Transcribe all of the material below word for word and leave out its pictures.

Supplied material:
★ ★ ★ ★
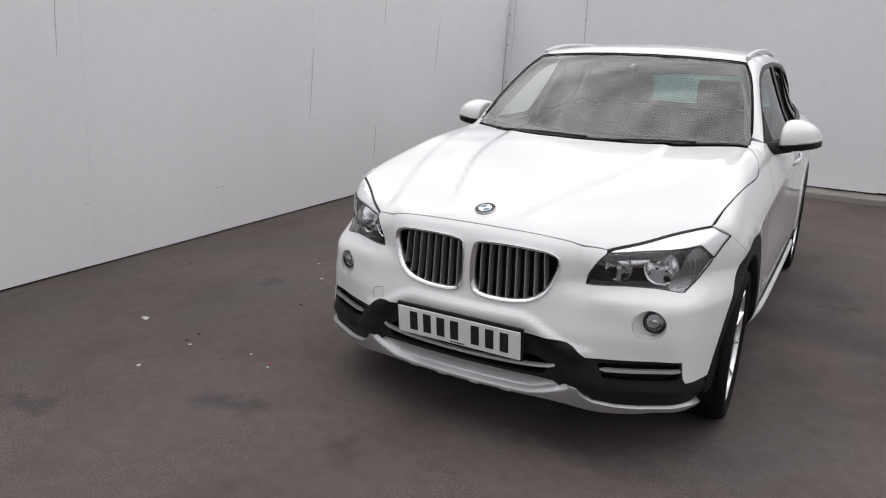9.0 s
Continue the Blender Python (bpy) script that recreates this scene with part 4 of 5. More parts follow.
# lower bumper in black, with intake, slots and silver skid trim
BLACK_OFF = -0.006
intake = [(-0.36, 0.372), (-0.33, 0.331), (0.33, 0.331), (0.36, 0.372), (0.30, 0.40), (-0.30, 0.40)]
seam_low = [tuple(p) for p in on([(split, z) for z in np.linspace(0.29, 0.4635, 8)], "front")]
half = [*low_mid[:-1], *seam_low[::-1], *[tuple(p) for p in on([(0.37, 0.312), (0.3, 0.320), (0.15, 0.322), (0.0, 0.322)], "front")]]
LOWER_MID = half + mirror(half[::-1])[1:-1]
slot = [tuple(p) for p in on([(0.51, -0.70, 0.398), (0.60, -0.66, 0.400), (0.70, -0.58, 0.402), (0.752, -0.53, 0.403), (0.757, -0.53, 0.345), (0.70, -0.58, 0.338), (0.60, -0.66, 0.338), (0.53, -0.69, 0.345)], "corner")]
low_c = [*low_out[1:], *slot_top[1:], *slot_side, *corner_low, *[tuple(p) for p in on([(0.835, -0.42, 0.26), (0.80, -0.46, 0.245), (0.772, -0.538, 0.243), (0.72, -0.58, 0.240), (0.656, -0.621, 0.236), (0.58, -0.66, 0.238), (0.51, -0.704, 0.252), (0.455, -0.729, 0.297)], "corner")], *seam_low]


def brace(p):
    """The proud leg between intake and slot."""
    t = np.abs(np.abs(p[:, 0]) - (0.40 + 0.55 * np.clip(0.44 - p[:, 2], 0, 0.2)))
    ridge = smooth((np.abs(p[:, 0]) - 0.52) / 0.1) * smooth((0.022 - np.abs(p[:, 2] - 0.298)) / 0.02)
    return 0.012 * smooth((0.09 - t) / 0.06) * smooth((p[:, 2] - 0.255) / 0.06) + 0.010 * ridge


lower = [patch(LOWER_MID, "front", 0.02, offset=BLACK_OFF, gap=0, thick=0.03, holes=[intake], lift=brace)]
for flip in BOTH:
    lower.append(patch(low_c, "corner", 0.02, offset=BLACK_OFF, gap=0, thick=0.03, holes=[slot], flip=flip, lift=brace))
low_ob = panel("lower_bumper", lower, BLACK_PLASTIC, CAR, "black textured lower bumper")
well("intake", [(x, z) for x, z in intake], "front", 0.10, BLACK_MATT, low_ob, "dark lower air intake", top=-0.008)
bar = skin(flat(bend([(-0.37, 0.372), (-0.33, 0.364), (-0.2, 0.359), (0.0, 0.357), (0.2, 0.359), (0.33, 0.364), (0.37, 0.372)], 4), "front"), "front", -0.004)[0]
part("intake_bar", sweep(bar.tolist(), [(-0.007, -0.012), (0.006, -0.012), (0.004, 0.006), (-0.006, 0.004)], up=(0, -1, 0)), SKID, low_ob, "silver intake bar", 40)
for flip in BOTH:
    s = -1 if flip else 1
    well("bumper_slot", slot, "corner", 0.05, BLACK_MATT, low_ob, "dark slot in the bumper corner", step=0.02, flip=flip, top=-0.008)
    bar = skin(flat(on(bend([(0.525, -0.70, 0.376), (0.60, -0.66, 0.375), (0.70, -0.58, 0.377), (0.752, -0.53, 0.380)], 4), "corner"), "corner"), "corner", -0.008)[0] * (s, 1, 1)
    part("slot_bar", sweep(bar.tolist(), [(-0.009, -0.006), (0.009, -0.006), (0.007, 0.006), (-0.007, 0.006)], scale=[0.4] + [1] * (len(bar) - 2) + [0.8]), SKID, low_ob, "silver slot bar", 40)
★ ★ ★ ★
Answer to this problem:
9.0 s
Continue the Blender Python (bpy) script that recreates this scene with part 4 of 5. More parts follow.
# lower bumper in black, with intake, slots and silver skid trim
BLACK_OFF = -0.006
intake = [(-0.36, 0.372), (-0.33, 0.331), (0.33, 0.331), (0.36, 0.372), (0.30, 0.40), (-0.30, 0.40)]
seam_low = [tuple(p) for p in on([(split, z) for z in np.linspace(0.29, 0.4635, 8)], "front")]
half = [*low_mid[:-1], *seam_low[::-1], *[tuple(p) for p in on([(0.37, 0.312), (0.3, 0.320), (0.15, 0.322), (0.0, 0.322)], "front")]]
LOWER_MID = half + mirror(half[::-1])[1:-1]
slot = [tuple(p) for p in on([(0.51, -0.70, 0.398), (0.60, -0.66, 0.400), (0.70, -0.58, 0.402), (0.752, -0.53, 0.403), (0.757, -0.53, 0.345), (0.70, -0.58, 0.338), (0.60, -0.66, 0.338), (0.53, -0.69, 0.345)], "corner")]
low_c = [*low_out[1:], *slot_top[1:], *slot_side, *corner_low, *[tuple(p) for p in on([(0.835, -0.42, 0.26), (0.80, -0.46, 0.245), (0.772, -0.538, 0.243), (0.72, -0.58, 0.240), (0.656, -0.621, 0.236), (0.58, -0.66, 0.238), (0.51, -0.704, 0.252), (0.455, -0.729, 0.297)], "corner")], *seam_low]


def brace(p):
    """The proud leg between intake and slot."""
    t = np.abs(np.abs(p[:, 0]) - (0.40 + 0.55 * np.clip(0.44 - p[:, 2], 0, 0.2)))
    ridge = smooth((np.abs(p[:, 0]) - 0.52) / 0.1) * smooth((0.022 - np.abs(p[:, 2] - 0.298)) / 0.02)
    return 0.012 * smooth((0.09 - t) / 0.06) * smooth((p[:, 2] - 0.255) / 0.06) + 0.010 * ridge


lower = [patch(LOWER_MID, "front", 0.02, offset=BLACK_OFF, gap=0, thick=0.03, holes=[intake], lift=brace)]
for flip in BOTH:
    lower.append(patch(low_c, "corner", 0.02, offset=BLACK_OFF, gap=0, thick=0.03, holes=[slot], flip=flip, lift=brace))
low_ob = panel("lower_bumper", lower, BLACK_PLASTIC, CAR, "black textured lower bumper")
well("intake", [(x, z) for x, z in intake], "front", 0.10, BLACK_MATT, low_ob, "dark lower air intake", top=-0.008)
bar = skin(flat(bend([(-0.37, 0.372), (-0.33, 0.364), (-0.2, 0.359), (0.0, 0.357), (0.2, 0.359), (0.33, 0.364), (0.37, 0.372)], 4), "front"), "front", -0.004)[0]
part("intake_bar", sweep(bar.tolist(), [(-0.007, -0.012), (0.006, -0.012), (0.004, 0.006), (-0.006, 0.004)], up=(0, -1, 0)), SKID, low_ob, "silver intake bar", 40)
for flip in BOTH:
    s = -1 if flip else 1
    well("bumper_slot", slot, "corner", 0.05, BLACK_MATT, low_ob, "dark slot in the bumper corner", step=0.02, flip=flip, top=-0.008)
    bar = skin(flat(on(bend([(0.525, -0.70, 0.376), (0.60, -0.66, 0.375), (0.70, -0.58, 0.377), (0.752, -0.53, 0.380)], 4), "corner"), "corner"), "corner", -0.008)[0] * (s, 1, 1)
    part("slot_bar", sweep(bar.tolist(), [(-0.009, -0.006), (0.009, -0.006), (0.007, 0.006), (-0.007, 0.006)], scale=[0.4] + [1] * (len(bar) - 2) + [0.8]), SKID, low_ob, "silver slot bar", 40)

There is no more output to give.